Still seeing a lot of nervous reactions from people, but life is generally continuing around them. We parked under a condemned building last night, wondering if our car would be safe until we returned, then sat and watched a concert in an old building that has sloping floors ( pre-earthquake apparently), but appears to have withstood events so far. You do find yourself looking for exits and planning escapes, which is inevitable under the circumstances I guess.
The quakes seem to move all over the city depending on which fault line goes off (did I mention we seem to have two?). A few of the recent ones have sent objects tumbling off shelves but I managed to miss feeling some of them because I have been driving. This morning we got two in quick succession and the classroom, fourth floor, earthquake proofed, rubber foundations or whatever, swayed nicely.
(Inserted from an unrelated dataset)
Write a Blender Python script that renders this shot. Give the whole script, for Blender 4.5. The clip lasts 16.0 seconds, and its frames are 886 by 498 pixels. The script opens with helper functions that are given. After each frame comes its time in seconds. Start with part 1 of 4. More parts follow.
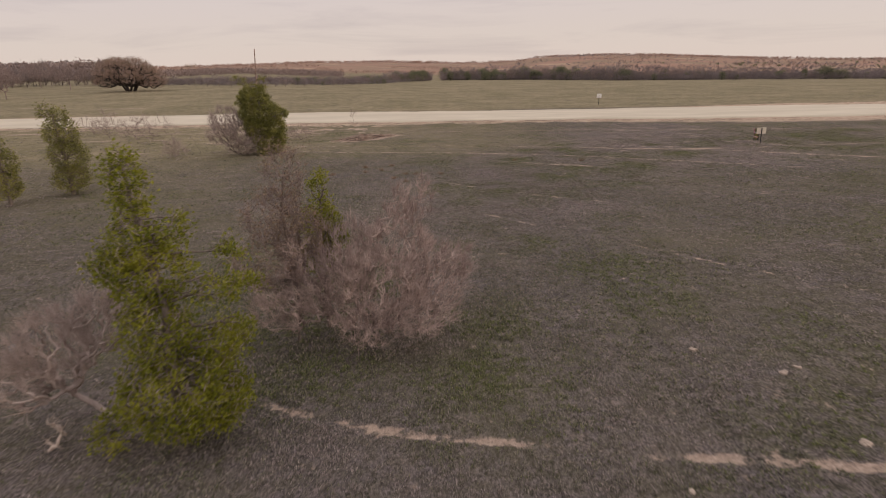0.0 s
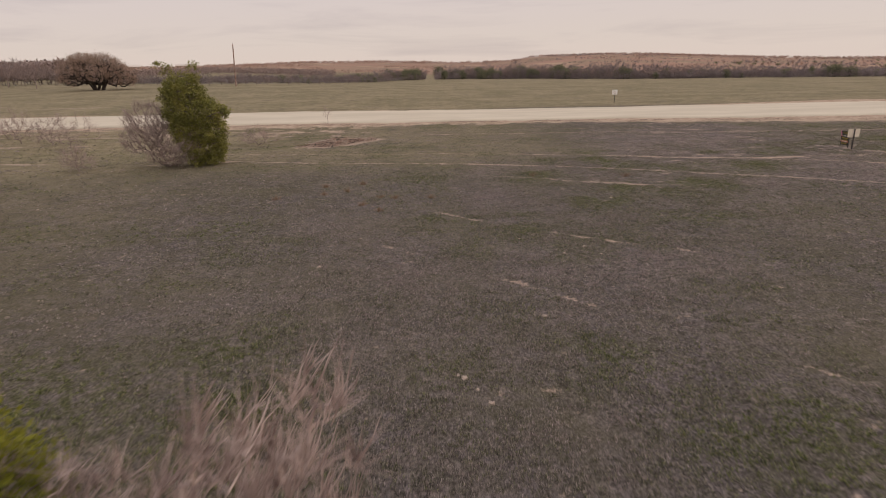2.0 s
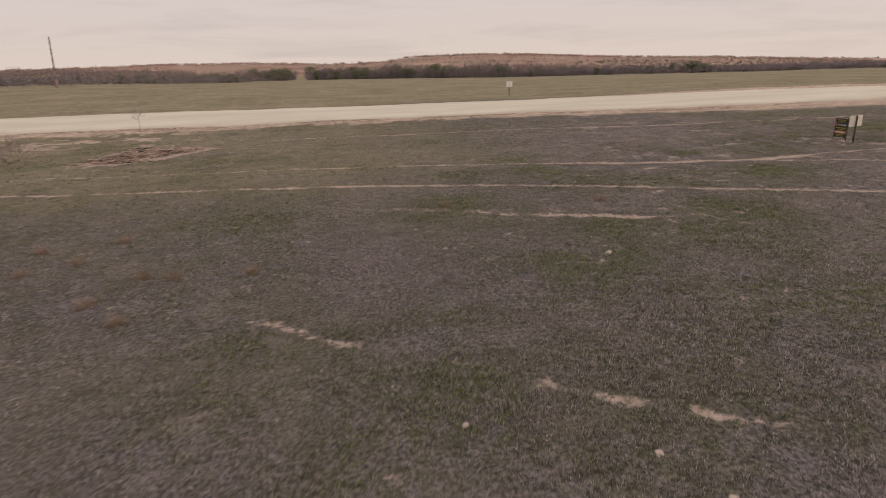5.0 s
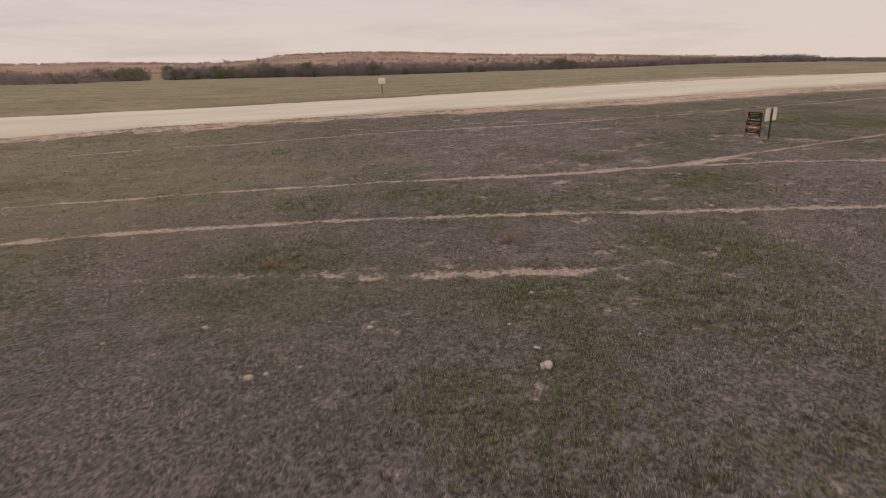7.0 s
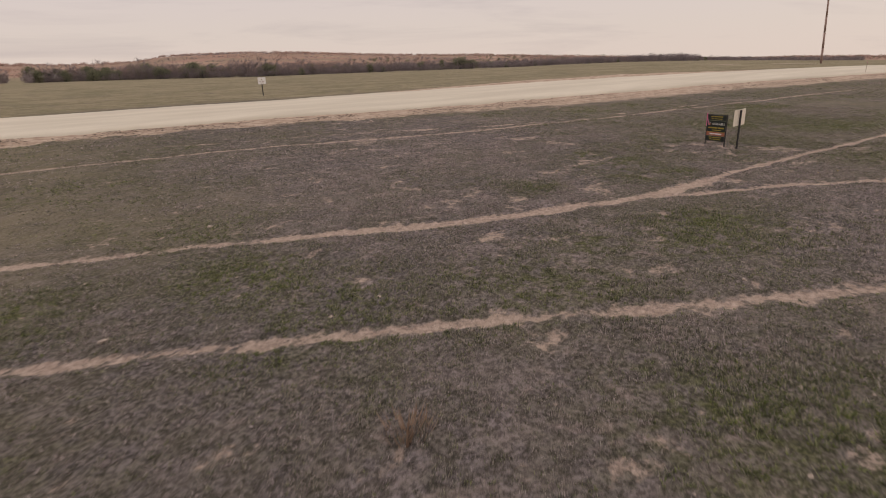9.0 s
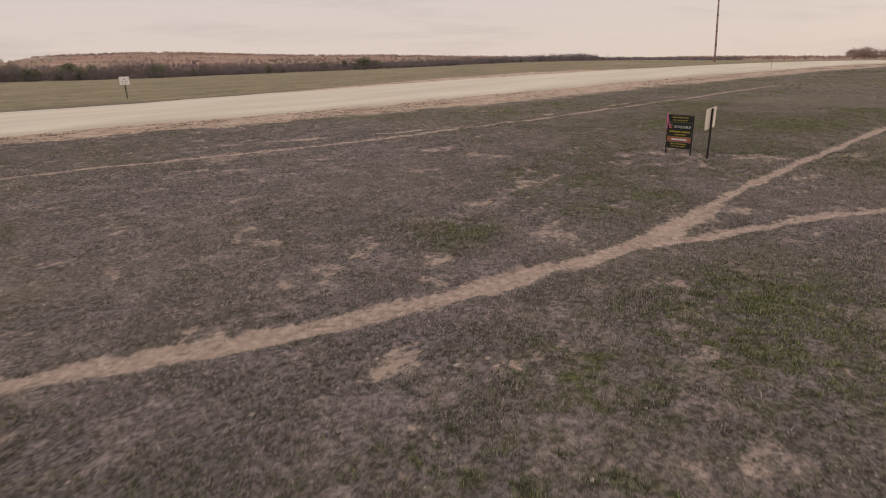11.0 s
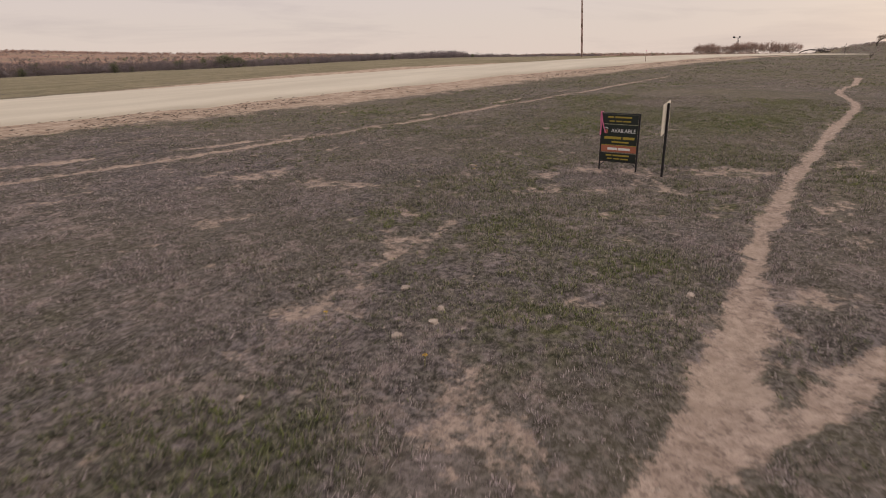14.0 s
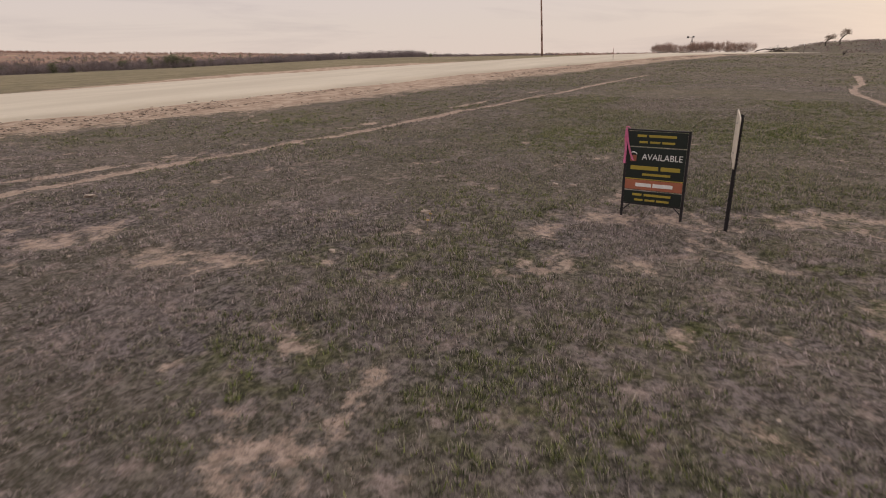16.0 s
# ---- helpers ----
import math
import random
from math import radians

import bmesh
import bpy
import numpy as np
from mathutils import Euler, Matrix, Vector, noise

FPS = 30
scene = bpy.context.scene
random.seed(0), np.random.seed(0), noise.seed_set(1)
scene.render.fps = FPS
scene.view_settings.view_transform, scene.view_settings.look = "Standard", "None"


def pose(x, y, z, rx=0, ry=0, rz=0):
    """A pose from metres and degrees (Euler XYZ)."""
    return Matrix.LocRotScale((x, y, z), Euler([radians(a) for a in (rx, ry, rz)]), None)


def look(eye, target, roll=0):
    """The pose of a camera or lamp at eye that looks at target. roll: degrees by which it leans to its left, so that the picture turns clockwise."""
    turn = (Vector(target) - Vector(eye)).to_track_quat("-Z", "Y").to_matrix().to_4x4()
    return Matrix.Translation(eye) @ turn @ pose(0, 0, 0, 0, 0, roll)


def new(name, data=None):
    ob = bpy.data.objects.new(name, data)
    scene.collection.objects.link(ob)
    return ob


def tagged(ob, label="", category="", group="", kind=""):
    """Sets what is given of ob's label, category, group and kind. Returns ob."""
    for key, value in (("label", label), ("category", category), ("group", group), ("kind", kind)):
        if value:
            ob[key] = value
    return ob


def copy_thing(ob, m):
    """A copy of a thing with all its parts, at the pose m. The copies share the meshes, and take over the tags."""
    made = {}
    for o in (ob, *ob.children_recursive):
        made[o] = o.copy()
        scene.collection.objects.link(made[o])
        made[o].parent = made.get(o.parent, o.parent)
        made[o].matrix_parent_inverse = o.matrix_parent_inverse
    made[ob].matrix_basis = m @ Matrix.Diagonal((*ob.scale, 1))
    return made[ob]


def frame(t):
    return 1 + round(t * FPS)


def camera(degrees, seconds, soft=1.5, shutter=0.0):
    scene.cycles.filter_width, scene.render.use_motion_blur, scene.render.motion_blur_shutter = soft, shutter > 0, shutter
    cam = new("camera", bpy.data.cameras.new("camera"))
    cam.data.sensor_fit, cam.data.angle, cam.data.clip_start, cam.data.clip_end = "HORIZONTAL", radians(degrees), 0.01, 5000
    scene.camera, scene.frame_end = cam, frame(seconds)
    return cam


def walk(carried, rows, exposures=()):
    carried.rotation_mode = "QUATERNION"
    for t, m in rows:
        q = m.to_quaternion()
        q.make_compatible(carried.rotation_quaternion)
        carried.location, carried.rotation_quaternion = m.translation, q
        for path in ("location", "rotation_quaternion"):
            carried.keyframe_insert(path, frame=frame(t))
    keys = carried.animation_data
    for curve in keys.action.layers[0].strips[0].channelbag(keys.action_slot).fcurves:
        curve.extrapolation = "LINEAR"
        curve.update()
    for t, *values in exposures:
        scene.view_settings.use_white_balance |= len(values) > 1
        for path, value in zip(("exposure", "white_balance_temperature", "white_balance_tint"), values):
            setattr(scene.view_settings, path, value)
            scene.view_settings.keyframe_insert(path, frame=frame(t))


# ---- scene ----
cam = camera(73.9, 16.0, soft=1.0, shutter=0.36)
METRES, EYE, TILT, LEAN, TURN = 47.5, 6.42, 0.0, 0.0, 0.0
ROWS = [
    (0.0, 0.0, 0.0, 0.0, -0.46, -18.27, 1.39),
    (0.5, 0.0009, 0.055, -0.0058, -0.51, -18.26, 1.39),
    (1.0, 0.0019, 0.1101, -0.0116, -0.57, -18.26, 1.41),
    (1.5, 0.0033, 0.1643, -0.0172, -0.7, -18.23, 1.47),
    (2.0, 0.0046, 0.2171, -0.023, -0.97, -18.24, 1.48),
    (2.5, 0.0061, 0.2672, -0.029, -1.35, -18.21, 1.5),
    (3.0, 0.0078, 0.3136, -0.0349, -2.04, -18.21, 1.5),
    (3.5, 0.0104, 0.356, -0.0409, -3.15, -18.2, 1.51),
    (4.0, 0.0145, 0.395, -0.0464, -4.99, -18.21, 1.57),
    (4.5, 0.02, 0.4287, -0.0509, -8.01, -18.26, 1.62),
    (5.0, 0.0285, 0.4624, -0.0544, -12.57, -18.38, 1.67),
    (7.5, 0.0888, 0.5986, -0.0671, -26.24, -18.93, 1.67),
    (8.0, 0.1051, 0.6267, -0.0693, -28.66, -19.01, 1.66),
    (8.5, 0.1246, 0.657, -0.0718, -31.27, -19.06, 1.68),
    (9.0, 0.1424, 0.683, -0.0741, -33.32, -19.07, 1.63),
    (11.5, 0.2199, 0.7737, -0.0858, -44.8, -19.27, 1.46),
    (12.0, 0.2339, 0.7861, -0.0879, -47.43, -19.33, 1.45),
    (12.5, 0.2448, 0.7951, -0.0895, -49.21, -19.42, 1.42),
    (13.0, 0.2569, 0.8045, -0.091, -50.93, -19.54, 1.38),
    (13.5, 0.2706, 0.8146, -0.0925, -52.4, -19.61, 1.34),
    (14.0, 0.2877, 0.8265, -0.094, -53.95, -19.67, 1.32),
    (14.5, 0.3044, 0.8375, -0.0955, -55.33, -19.74, 1.22),
    (15.0, 0.3214, 0.8481, -0.0971, -56.45, -19.74, 1.23),
    (15.5, 0.3378, 0.8581, -0.0986, -57.37, -19.75, 1.23),
    (16.0, 0.3522, 0.8667, -0.0994, -57.8, -19.75, 1.21),
]
walk(cam, [(t, pose(0, 0, EYE, TILT, LEAN, TURN) @ pose(METRES * x, METRES * y, METRES * z, 90 + pitch, roll, yaw)) for t, x, y, z, yaw, pitch, roll in ROWS], [(0, 0.33), (16, 0.33)])

# ---------------------------------------------------------------- sky and sun
SUN_AZ, SUN_EL = 105.0, 9.0
world = bpy.data.worlds.new("evening_sky")
scene.world = world
world.use_nodes = True
wt = world.node_tree
wt.nodes.clear()


def wnode(kind, **props):
    n = wt.nodes.new(kind)
    for k, v in props.items():
        n.inputs[k].default_value = v
    return n


tc = wnode("ShaderNodeTexCoord")
lift = wnode("ShaderNodeVectorMath")
lift.operation = "ADD"
lift.inputs[1].default_value = (0, 0, 0.045)
wt.links.new(tc.outputs["Generated"], lift.inputs[0])
sky = wnode("ShaderNodeTexSky")
sky.sky_type = "NISHITA"
sky.sun_disc = False
sky.sun_elevation = radians(SUN_EL)
sky.sun_rotation = radians(SUN_AZ)
sky.dust_density = 4.0
sky.ozone_density = 1.0
wt.links.new(lift.outputs[0], sky.inputs[0])
dim = wnode("ShaderNodeVectorMath")
dim.operation = "SCALE"
dim.inputs["Scale"].default_value = 0.10
wt.links.new(sky.outputs[0], dim.inputs[0])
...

As of 11.47pm on 18th of October we have had 1993 recorded "shakes".... so sometime soon we can celebrate 2000.
You can check the tally on the bottom of this site, popular with Christchurch people, and see the pattern of the aftershocks.
|Snapshot of afteshocks up to 18.10.10|
Over the weekend we drove round town, weaving our way though the barriers reducing the traffic to single lanes, assuming you can pass the road at all. There are huge gaps where many buildings have already been removed or major repairs are underway.. and in others, time has stood still; roofs lying collapsed into shops, verandahs piled up outside, bricks scattered. A wasteland, waiting for decisions, insurance claims, heritage orders... the surrounding businesses appearing shut, losing income, struggling to survive.
So Christchurch is still bruised. Visitors often miss the extent of the damage because so many parts appear normal, but the damage is there and the costs are huge; financially and emotionally.